WORK REQUIRED: Images should be left out, and everything else in the listing reproduced exactly.

RECORDED INFORMATION:
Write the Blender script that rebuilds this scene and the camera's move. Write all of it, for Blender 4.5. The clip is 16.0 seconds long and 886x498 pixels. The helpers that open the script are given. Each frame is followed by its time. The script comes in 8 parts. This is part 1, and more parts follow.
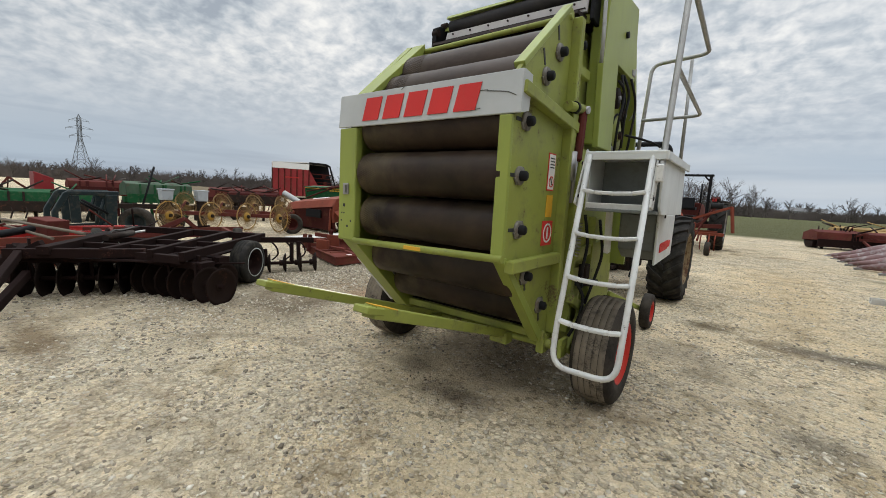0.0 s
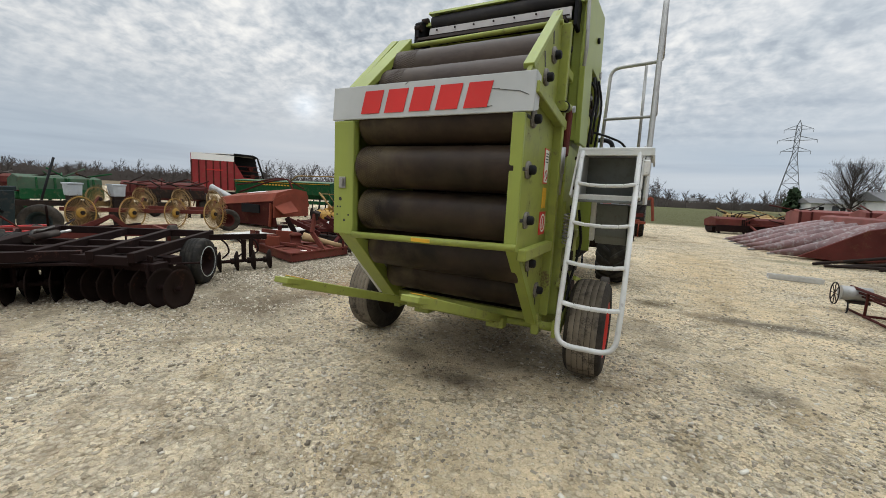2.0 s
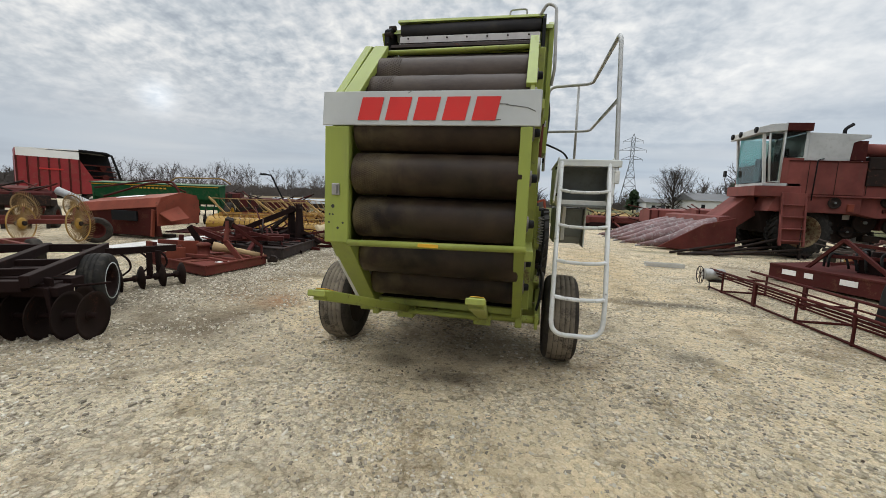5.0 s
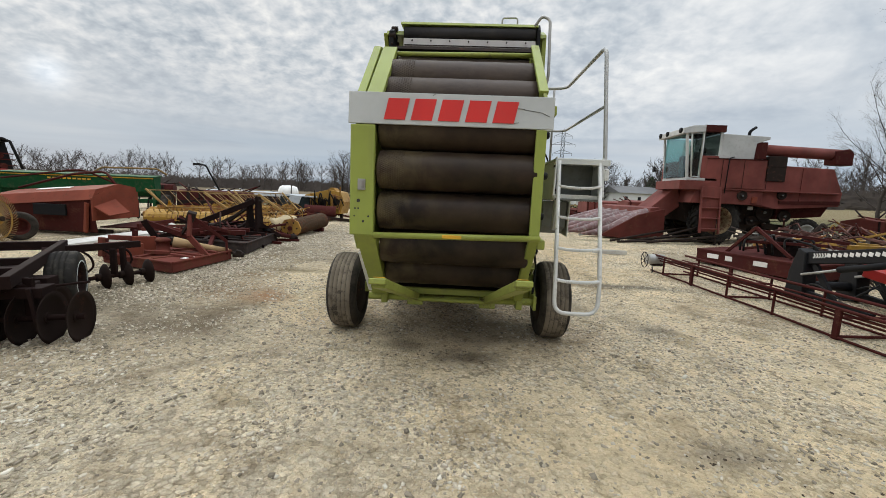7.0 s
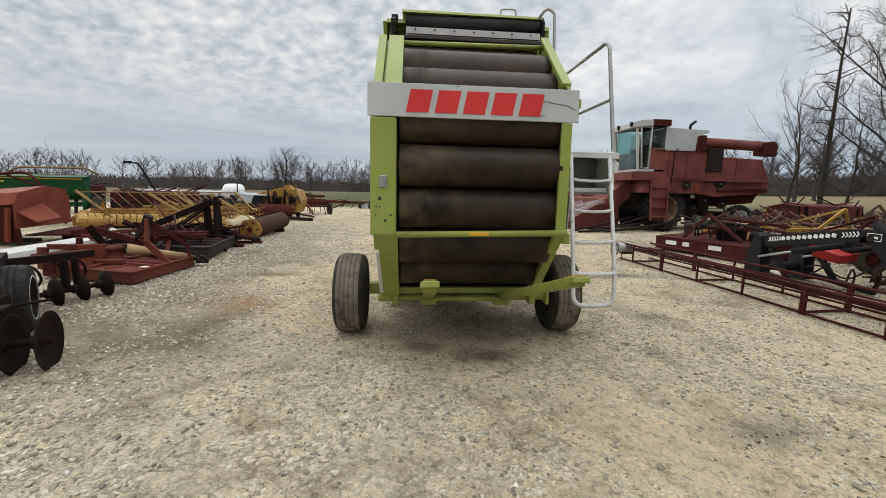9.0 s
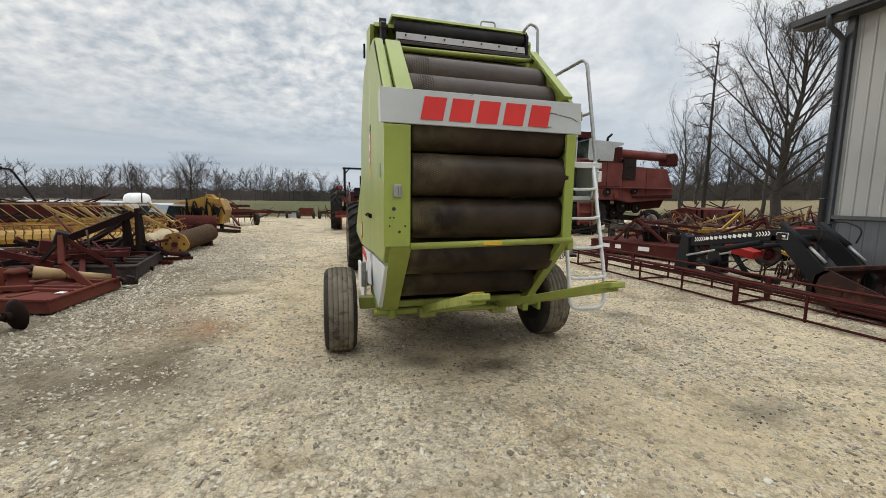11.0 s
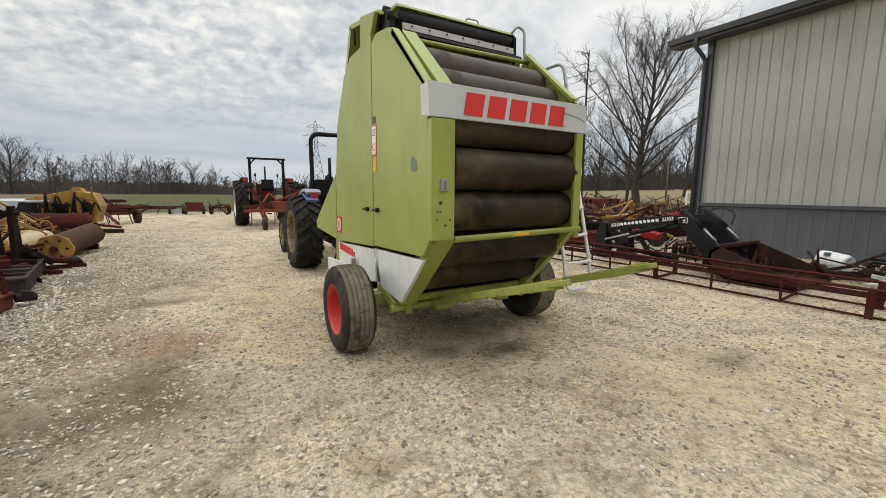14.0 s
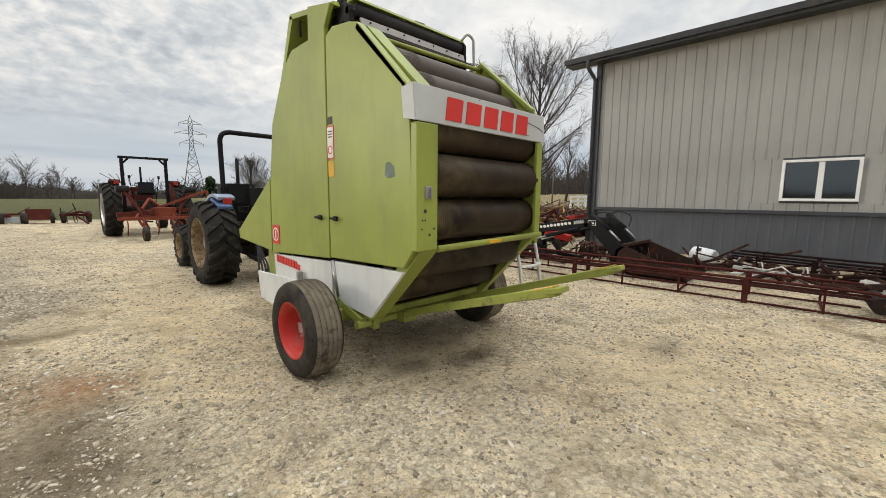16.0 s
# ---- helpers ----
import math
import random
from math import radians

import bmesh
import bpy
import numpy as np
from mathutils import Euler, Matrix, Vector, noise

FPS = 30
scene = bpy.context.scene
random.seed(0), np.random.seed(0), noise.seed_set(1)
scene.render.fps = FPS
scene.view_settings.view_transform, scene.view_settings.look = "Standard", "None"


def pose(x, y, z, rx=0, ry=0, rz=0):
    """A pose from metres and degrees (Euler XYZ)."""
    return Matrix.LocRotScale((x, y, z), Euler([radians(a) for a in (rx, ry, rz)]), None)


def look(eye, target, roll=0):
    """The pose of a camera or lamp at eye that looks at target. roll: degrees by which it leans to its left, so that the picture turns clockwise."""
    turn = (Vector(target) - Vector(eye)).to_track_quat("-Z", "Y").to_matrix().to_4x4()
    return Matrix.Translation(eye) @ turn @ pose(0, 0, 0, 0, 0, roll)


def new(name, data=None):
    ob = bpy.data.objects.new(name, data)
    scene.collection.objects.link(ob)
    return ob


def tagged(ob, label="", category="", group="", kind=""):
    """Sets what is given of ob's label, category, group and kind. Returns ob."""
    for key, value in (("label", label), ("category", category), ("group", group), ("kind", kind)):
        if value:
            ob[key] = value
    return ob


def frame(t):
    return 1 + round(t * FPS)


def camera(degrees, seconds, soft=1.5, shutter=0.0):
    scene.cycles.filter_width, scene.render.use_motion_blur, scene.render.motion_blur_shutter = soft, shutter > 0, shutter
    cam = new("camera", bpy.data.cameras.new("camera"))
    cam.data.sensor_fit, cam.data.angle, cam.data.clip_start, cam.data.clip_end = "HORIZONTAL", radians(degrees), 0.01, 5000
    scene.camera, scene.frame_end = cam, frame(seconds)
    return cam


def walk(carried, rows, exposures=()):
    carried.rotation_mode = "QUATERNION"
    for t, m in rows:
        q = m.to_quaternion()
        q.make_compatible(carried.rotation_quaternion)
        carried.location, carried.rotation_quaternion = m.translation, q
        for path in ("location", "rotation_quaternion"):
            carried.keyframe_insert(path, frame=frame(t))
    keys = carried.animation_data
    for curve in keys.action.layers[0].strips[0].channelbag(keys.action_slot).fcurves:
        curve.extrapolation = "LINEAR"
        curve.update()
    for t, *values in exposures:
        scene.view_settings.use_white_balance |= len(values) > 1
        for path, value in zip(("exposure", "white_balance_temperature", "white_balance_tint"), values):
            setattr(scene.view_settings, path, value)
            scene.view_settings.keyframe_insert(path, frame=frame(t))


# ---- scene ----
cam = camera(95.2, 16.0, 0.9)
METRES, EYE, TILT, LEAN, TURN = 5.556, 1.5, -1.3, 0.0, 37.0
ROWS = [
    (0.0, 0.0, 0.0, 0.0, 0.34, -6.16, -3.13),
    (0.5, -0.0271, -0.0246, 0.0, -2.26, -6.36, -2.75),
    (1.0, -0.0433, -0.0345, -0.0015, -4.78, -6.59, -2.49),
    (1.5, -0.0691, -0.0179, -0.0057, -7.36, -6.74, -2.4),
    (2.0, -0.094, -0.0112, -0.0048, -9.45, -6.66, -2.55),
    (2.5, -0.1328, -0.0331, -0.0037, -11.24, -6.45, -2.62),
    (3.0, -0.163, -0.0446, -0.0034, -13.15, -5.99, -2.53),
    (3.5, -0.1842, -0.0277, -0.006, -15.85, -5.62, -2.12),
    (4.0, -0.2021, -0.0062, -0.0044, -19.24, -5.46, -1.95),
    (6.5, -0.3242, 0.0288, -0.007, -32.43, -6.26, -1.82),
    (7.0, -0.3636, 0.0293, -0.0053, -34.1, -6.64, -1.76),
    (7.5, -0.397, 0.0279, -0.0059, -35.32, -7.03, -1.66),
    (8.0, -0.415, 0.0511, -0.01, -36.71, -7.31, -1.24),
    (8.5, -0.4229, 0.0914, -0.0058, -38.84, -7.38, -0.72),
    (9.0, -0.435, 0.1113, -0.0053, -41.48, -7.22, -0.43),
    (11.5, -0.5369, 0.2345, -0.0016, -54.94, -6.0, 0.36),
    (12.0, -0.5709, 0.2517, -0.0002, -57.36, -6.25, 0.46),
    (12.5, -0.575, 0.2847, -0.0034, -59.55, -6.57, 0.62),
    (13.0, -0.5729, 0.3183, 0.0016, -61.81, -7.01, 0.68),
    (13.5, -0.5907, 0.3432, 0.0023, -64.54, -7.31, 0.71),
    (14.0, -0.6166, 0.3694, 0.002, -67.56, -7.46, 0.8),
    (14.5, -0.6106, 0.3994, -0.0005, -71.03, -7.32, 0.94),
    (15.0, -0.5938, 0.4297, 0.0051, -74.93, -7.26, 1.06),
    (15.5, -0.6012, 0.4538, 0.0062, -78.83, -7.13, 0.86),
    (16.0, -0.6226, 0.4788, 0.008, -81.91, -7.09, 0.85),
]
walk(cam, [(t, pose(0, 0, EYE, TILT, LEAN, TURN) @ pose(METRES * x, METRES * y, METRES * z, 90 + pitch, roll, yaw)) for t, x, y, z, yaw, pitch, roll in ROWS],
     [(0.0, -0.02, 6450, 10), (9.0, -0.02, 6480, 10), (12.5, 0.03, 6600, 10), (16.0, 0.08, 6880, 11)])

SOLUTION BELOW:
Write the Blender script that rebuilds this scene and the camera's move. Write all of it, for Blender 4.5. The clip is 16.0 seconds long and 886x498 pixels. The helpers that open the script are given. Each frame is followed by its time. The script comes in 8 parts. This is part 1, and more parts follow.
0.0 s
2.0 s
5.0 s
7.0 s
9.0 s
11.0 s
14.0 s
16.0 s
# ---- helpers ----
import math
import random
from math import radians

import bmesh
import bpy
import numpy as np
from mathutils import Euler, Matrix, Vector, noise

FPS = 30
scene = bpy.context.scene
random.seed(0), np.random.seed(0), noise.seed_set(1)
scene.render.fps = FPS
scene.view_settings.view_transform, scene.view_settings.look = "Standard", "None"


def pose(x, y, z, rx=0, ry=0, rz=0):
    """A pose from metres and degrees (Euler XYZ)."""
    return Matrix.LocRotScale((x, y, z), Euler([radians(a) for a in (rx, ry, rz)]), None)


def look(eye, target, roll=0):
    """The pose of a camera or lamp at eye that looks at target. roll: degrees by which it leans to its left, so that the picture turns clockwise."""
    turn = (Vector(target) - Vector(eye)).to_track_quat("-Z", "Y").to_matrix().to_4x4()
    return Matrix.Translation(eye) @ turn @ pose(0, 0, 0, 0, 0, roll)


def new(name, data=None):
    ob = bpy.data.objects.new(name, data)
    scene.collection.objects.link(ob)
    return ob


def tagged(ob, label="", category="", group="", kind=""):
    """Sets what is given of ob's label, category, group and kind. Returns ob."""
    for key, value in (("label", label), ("category", category), ("group", group), ("kind", kind)):
        if value:
            ob[key] = value
    return ob


def frame(t):
    return 1 + round(t * FPS)


def camera(degrees, seconds, soft=1.5, shutter=0.0):
    scene.cycles.filter_width, scene.render.use_motion_blur, scene.render.motion_blur_shutter = soft, shutter > 0, shutter
    cam = new("camera", bpy.data.cameras.new("camera"))
    cam.data.sensor_fit, cam.data.angle, cam.data.clip_start, cam.data.clip_end = "HORIZONTAL", radians(degrees), 0.01, 5000
    scene.camera, scene.frame_end = cam, frame(seconds)
    return cam


def walk(carried, rows, exposures=()):
    carried.rotation_mode = "QUATERNION"
    for t, m in rows:
        q = m.to_quaternion()
        q.make_compatible(carried.rotation_quaternion)
        carried.location, carried.rotation_quaternion = m.translation, q
        for path in ("location", "rotation_quaternion"):
            carried.keyframe_insert(path, frame=frame(t))
    keys = carried.animation_data
    for curve in keys.action.layers[0].strips[0].channelbag(keys.action_slot).fcurves:
        curve.extrapolation = "LINEAR"
        curve.update()
    for t, *values in exposures:
        scene.view_settings.use_white_balance |= len(values) > 1
        for path, value in zip(("exposure", "white_balance_temperature", "white_balance_tint"), values):
            setattr(scene.view_settings, path, value)
            scene.view_settings.keyframe_insert(path, frame=frame(t))


# ---- scene ----
cam = camera(95.2, 16.0, 0.9)
METRES, EYE, TILT, LEAN, TURN = 5.556, 1.5, -1.3, 0.0, 37.0
ROWS = [
    (0.0, 0.0, 0.0, 0.0, 0.34, -6.16, -3.13),
    (0.5, -0.0271, -0.0246, 0.0, -2.26, -6.36, -2.75),
    (1.0, -0.0433, -0.0345, -0.0015, -4.78, -6.59, -2.49),
    (1.5, -0.0691, -0.0179, -0.0057, -7.36, -6.74, -2.4),
    (2.0, -0.094, -0.0112, -0.0048, -9.45, -6.66, -2.55),
    (2.5, -0.1328, -0.0331, -0.0037, -11.24, -6.45, -2.62),
    (3.0, -0.163, -0.0446, -0.0034, -13.15, -5.99, -2.53),
    (3.5, -0.1842, -0.0277, -0.006, -15.85, -5.62, -2.12),
    (4.0, -0.2021, -0.0062, -0.0044, -19.24, -5.46, -1.95),
    (6.5, -0.3242, 0.0288, -0.007, -32.43, -6.26, -1.82),
    (7.0, -0.3636, 0.0293, -0.0053, -34.1, -6.64, -1.76),
    (7.5, -0.397, 0.0279, -0.0059, -35.32, -7.03, -1.66),
    (8.0, -0.415, 0.0511, -0.01, -36.71, -7.31, -1.24),
    (8.5, -0.4229, 0.0914, -0.0058, -38.84, -7.38, -0.72),
    (9.0, -0.435, 0.1113, -0.0053, -41.48, -7.22, -0.43),
    (11.5, -0.5369, 0.2345, -0.0016, -54.94, -6.0, 0.36),
    (12.0, -0.5709, 0.2517, -0.0002, -57.36, -6.25, 0.46),
    (12.5, -0.575, 0.2847, -0.0034, -59.55, -6.57, 0.62),
    (13.0, -0.5729, 0.3183, 0.0016, -61.81, -7.01, 0.68),
    (13.5, -0.5907, 0.3432, 0.0023, -64.54, -7.31, 0.71),
    (14.0, -0.6166, 0.3694, 0.002, -67.56, -7.46, 0.8),
    (14.5, -0.6106, 0.3994, -0.0005, -71.03, -7.32, 0.94),
    (15.0, -0.5938, 0.4297, 0.0051, -74.93, -7.26, 1.06),
    (15.5, -0.6012, 0.4538, 0.0062, -78.83, -7.13, 0.86),
    (16.0, -0.6226, 0.4788, 0.008, -81.91, -7.09, 0.85),
]
walk(cam, [(t, pose(0, 0, EYE, TILT, LEAN, TURN) @ pose(METRES * x, METRES * y, METRES * z, 90 + pitch, roll, yaw)) for t, x, y, z, yaw, pitch, roll in ROWS],
     [(0.0, -0.02, 6450, 10), (9.0, -0.02, 6480, 10), (12.5, 0.03, 6600, 10), (16.0, 0.08, 6880, 11)])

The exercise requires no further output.